Other figures about the Irish oligarchs are equally arresting, both in terms of how rich they are and how recent this wealth is.
For example, the top 1pc of the population has assets of €92bn -- that's close to half of our national GDP. In the past 10 years, Irish wealth has increased by 350pc, but at the very top the increases have been much more fantastical. In a country that was almost bankrupt 20 years ago, it is estimated that there are at least half a dozen billionaires in Ireland.
Again, according to Bank of Ireland, there could be as many as 100,000 millionaires in the country or 2.5pc of the population.
This dwarfs the figure of 0.7pc of the population in the allegedly plutocratic US.
However, at the very top, it's estimated that there are at least 300 people with net assets of over €30m, close to 3,000 with assets of between €5m and €30m and at least 27,000 worth between €1m and €5m. This is a Kremlin-style concentration of wealth.
As the feelgood factor for the average Joe evaporates with ongoing house price falls, the temptation to see the mega rich as culprits rather than heroes will increase.
Rightly or wrongly, this might set a dramatically new tone for Irish politics where the little man reasserts his position.
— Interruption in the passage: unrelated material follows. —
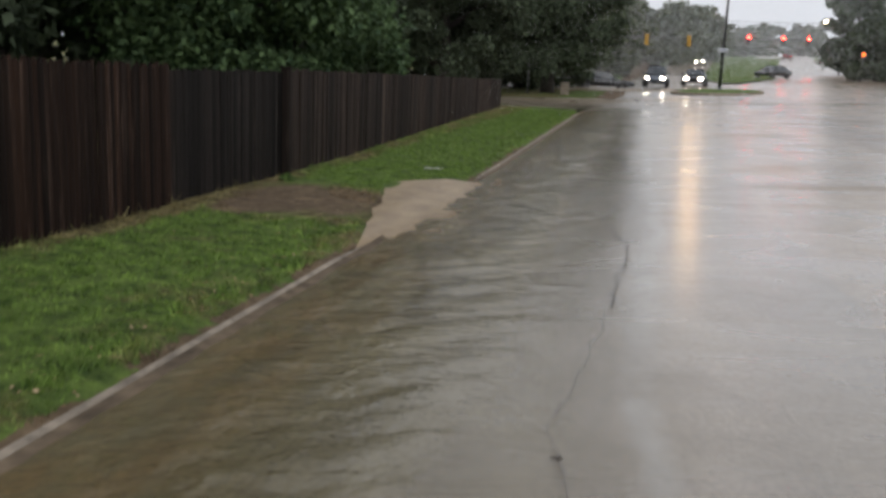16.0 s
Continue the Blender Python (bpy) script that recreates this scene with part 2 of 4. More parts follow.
def lawn_colour(n, l):
    """Green and dry grass in patches: lush by the gate and past it, drier along the middle of the verge, bare soil at the kerb and before the gate."""
    v = coords(n, l)
    sep = n.new("ShaderNodeSeparateXYZ")
    l.new(v, sep.inputs[0])
    patch = noisy(n, l, coords(n, l, (0.9, 0.6, 1)), 1.0, 5, 0.66, 0.5)
    mottle = noisy(n, l, v, 5.5, 6, 0.75)
    green = ramp(n, l, mottle, [(0.34, (0.038, 0.070, 0.013)), (0.66, (0.158, 0.228, 0.048))])
    dry = ramp(n, l, mottle, [(0.34, (0.066, 0.048, 0.024)), (0.52, (0.155, 0.112, 0.056)), (0.68, (0.33, 0.262, 0.145))])
    soil = ramp(n, l, mottle, [(0.3, (0.090, 0.062, 0.038)), (0.7, (0.20, 0.145, 0.092))])
    t = math_node(n, l, "DIVIDE", sep.outputs[1], 64.0, True)
    lean = ramp(n, l, t, [(0.0, (0.53,)), (0.14, (0.53,)), (0.19, (0.57,)), (0.33, (0.60,)), (0.355, (0.68,)), (0.378, (0.66,)), (0.395, (0.38,)), (0.455, (0.36,)), (0.485, (0.55,)), (0.535, (0.40,)), (0.56, (0.32,)), (0.95, (0.36,))])
    kerbside = n.new("ShaderNodeMapRange")
    for k, val in ((1, -3.9), (2, -3.0), (3, 0.0), (4, 0.12)):
        kerbside.inputs[k].default_value = val
    l.new(sep.outputs[0], kerbside.inputs[0])
    inside = math_node(n, l, "LESS_THAN", sep.outputs[0], 2.0)
    tuft = noisy(n, l, coords(n, l, (2.4, 3.4, 1)), 1.0, 5, 0.7, 0.6)
    patch = math_node(n, l, "ADD", patch, math_node(n, l, "MULTIPLY", math_node(n, l, "SUBTRACT", tuft, 0.5), 0.75))
    foot = math_node(n, l, "MULTIPLY", span(n, l, sep.outputs[0], -5.2, -4.75, 0.30, 0.0), math_node(n, l, "GREATER_THAN", sep.outputs[1], 12.0))
    patch = math_node(n, l, "ADD", patch, foot)
    dryness = math_node(n, l, "ADD", math_node(n, l, "ADD", patch, math_node(n, l, "SUBTRACT", lean, 0.5)), math_node(n, l, "MULTIPLY", kerbside.outputs[0], inside))
    c = blend(n, l, green, dry, ramp(n, l, dryness, [(0.50, (0.0,)), (0.72, (0.85,))]))
    # bare soil: a strip at the kerb, and a track in front of the gate
    wob = math_node(n, l, "MULTIPLY", math_node(n, l, "SUBTRACT", patch, 0.5), 0.45)
    strip = math_node(n, l, "MULTIPLY", math_node(n, l, "GREATER_THAN", math_node(n, l, "ADD", sep.outputs[0], wob), -2.87), inside)
    ex = math_node(n, l, "DIVIDE", math_node(n, l, "ADD", sep.outputs[0], 4.35), 1.5)
    ey = math_node(n, l, "DIVIDE", math_node(n, l, "SUBTRACT", sep.outputs[1], 32.5), 1.45)
    r2 = math_node(n, l, "ADD", math_node(n, l, "MULTIPLY", ex, ex), math_node(n, l, "MULTIPLY", ey, ey))
    rr = math_node(n, l, "ADD", r2, math_node(n, l, "MULTIPLY", math_node(n, l, "SUBTRACT", patch, 0.5), 2.2))
    track = ramp(n, l, rr, [(0.6, (1.0,)), (1.0, (0.0,))])
    bare = math_node(n, l, "MAXIMUM", strip, track)
    clump = noisy(n, l, coords(n, l, (3.3, 4.2, 1)), 1.0, 6, 0.75, 0.8)
    c = blend(n, l, blend(n, l, c, soil, bare), ramp(n, l, clump, [(0.30, (0.60, 0.62, 0.66)), (0.5, (1.08, 1.12, 1.10)), (0.70, (1.65, 1.68, 1.60))]), 1.0, "MULTIPLY")
    return c, mottle, v


def lawn_material():
    m, n, l, b = material("wet_lawn_soil", 0.85, 0.0, 0.2)
    c, mottle, v = lawn_colour(n, l)
    l.new(blend(n, l, c, (0.75, 0.72, 0.7), 1.0, "MULTIPLY"), b.inputs["Base Color"])
    bump(n, l, b, noisy(n, l, v, 40, 5, 0.7), 0.8, 0.03)
    return m


def blade_material():
    m, n, l, b = material("grass_blade", 0.6, 0.0, 0.15)
    c, mottle, v = lawn_colour(n, l)
    g = n.new("ShaderNodeNewGeometry")
    l.new(blend(n, l, c, ramp(n, l, g.outputs["Random Per Island"], [(0.0, (0.8,)), (1.0, (1.45,))]), 1.0, "MULTIPLY"), b.inputs["Base Color"])
    return m


def leaf_material(name, dark, light, rough=0.65):
    m, n, l, b = material(name, rough, 0.0, 0.2)
    g = n.new("ShaderNodeNewGeometry")
    v = coords(n, l)
    big = noisy(n, l, v, 0.7, 3)
    a = ramp(n, l, g.outputs["Random Per Island"], [(0.0, dark), (1.0, light)])
    l.new(blend(n, l, a, ramp(n, l, big, [(0.3, (0.65,)), (0.7, (1.3,))]), 1.0, "MULTIPLY"), b.inputs["Base Color"])
    return m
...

Fianna Fail always suggested that it was a Republican Party, the party of the little man, the small farmer and, as my mother described it "the people who don't know anyone who ever got an obituary in a newspaper".
If Brian Cowen is truthful about going back to Fianna Fail's core values or if he is forced there by events, the high rollers and Ice Bar aficionados of the Bertie era should be afraid, very afraid.